**Stated problem:** Reproduce all the lines below exactly and omit the images.

**Supplied data:**
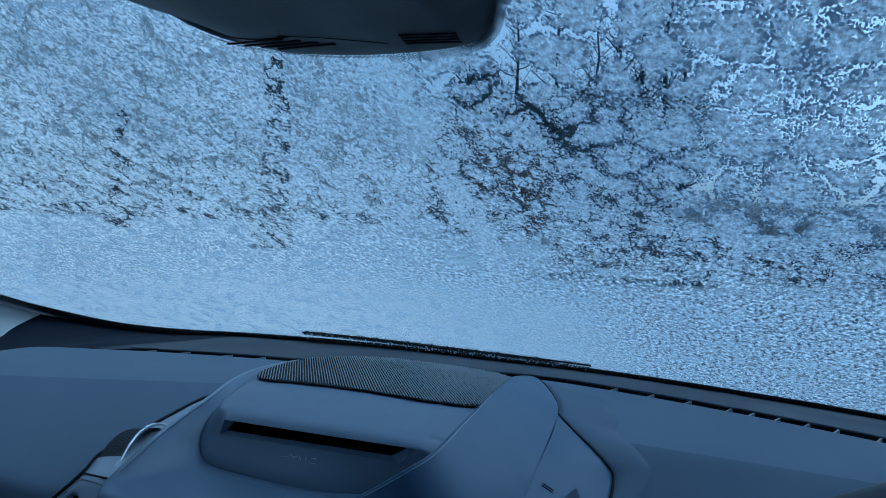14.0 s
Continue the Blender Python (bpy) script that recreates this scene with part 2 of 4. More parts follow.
BAND = surface("dash_band_grey", (0.175, 0.207, 0.27), 0.6, grain=1600, bump=0.12, vary=0.06, spec=0.3)
PAD = surface("dash_pad_grey", (0.14, 0.167, 0.225), 0.66, grain=1400, bump=0.25, vary=0.1, spec=0.3)
COWL = surface("dash_cowl_dark", (0.05, 0.056, 0.072), 0.7, grain=1400, bump=0.25)
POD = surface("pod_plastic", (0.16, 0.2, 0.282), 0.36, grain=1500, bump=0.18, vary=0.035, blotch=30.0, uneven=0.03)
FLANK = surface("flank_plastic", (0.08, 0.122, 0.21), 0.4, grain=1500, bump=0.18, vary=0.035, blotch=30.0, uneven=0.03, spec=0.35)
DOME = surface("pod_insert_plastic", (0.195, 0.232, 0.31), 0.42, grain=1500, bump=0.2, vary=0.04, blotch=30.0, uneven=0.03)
RIB = surface("grille_rib_plastic", (0.37, 0.385, 0.41), 0.5, grain=1500, bump=0.1)
RIMGLINT = surface("rim_glint_plastic", (0.33, 0.375, 0.45), 0.36, grain=900, bump=0.1, vary=0.2, blotch=40)
# dark corner trim and dial marks; also paints shade onto the pad end
SHADETRIM = surface("dark_trim_and_shade", (0.016, 0.02, 0.032), 0.85, grain=1400, bump=0.25, spec=0.12)
LIP = surface("slot_lip_plastic", (0.105, 0.125, 0.16), 0.5, grain=1400, bump=0.1, spec=0.4)
SLAT = surface("vent_slat_plastic", (0.1, 0.11, 0.13), 0.45, grain=1500, bump=0.1)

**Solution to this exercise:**
14.0 s
Continue the Blender Python (bpy) script that recreates this scene with part 2 of 4. More parts follow.
BAND = surface("dash_band_grey", (0.175, 0.207, 0.27), 0.6, grain=1600, bump=0.12, vary=0.06, spec=0.3)
PAD = surface("dash_pad_grey", (0.14, 0.167, 0.225), 0.66, grain=1400, bump=0.25, vary=0.1, spec=0.3)
COWL = surface("dash_cowl_dark", (0.05, 0.056, 0.072), 0.7, grain=1400, bump=0.25)
POD = surface("pod_plastic", (0.16, 0.2, 0.282), 0.36, grain=1500, bump=0.18, vary=0.035, blotch=30.0, uneven=0.03)
FLANK = surface("flank_plastic", (0.08, 0.122, 0.21), 0.4, grain=1500, bump=0.18, vary=0.035, blotch=30.0, uneven=0.03, spec=0.35)
DOME = surface("pod_insert_plastic", (0.195, 0.232, 0.31), 0.42, grain=1500, bump=0.2, vary=0.04, blotch=30.0, uneven=0.03)
RIB = surface("grille_rib_plastic", (0.37, 0.385, 0.41), 0.5, grain=1500, bump=0.1)
RIMGLINT = surface("rim_glint_plastic", (0.33, 0.375, 0.45), 0.36, grain=900, bump=0.1, vary=0.2, blotch=40)
# dark corner trim and dial marks; also paints shade onto the pad end
SHADETRIM = surface("dark_trim_and_shade", (0.016, 0.02, 0.032), 0.85, grain=1400, bump=0.25, spec=0.12)
LIP = surface("slot_lip_plastic", (0.105, 0.125, 0.16), 0.5, grain=1400, bump=0.1, spec=0.4)
SLAT = surface("vent_slat_plastic", (0.1, 0.11, 0.13), 0.45, grain=1500, bump=0.1)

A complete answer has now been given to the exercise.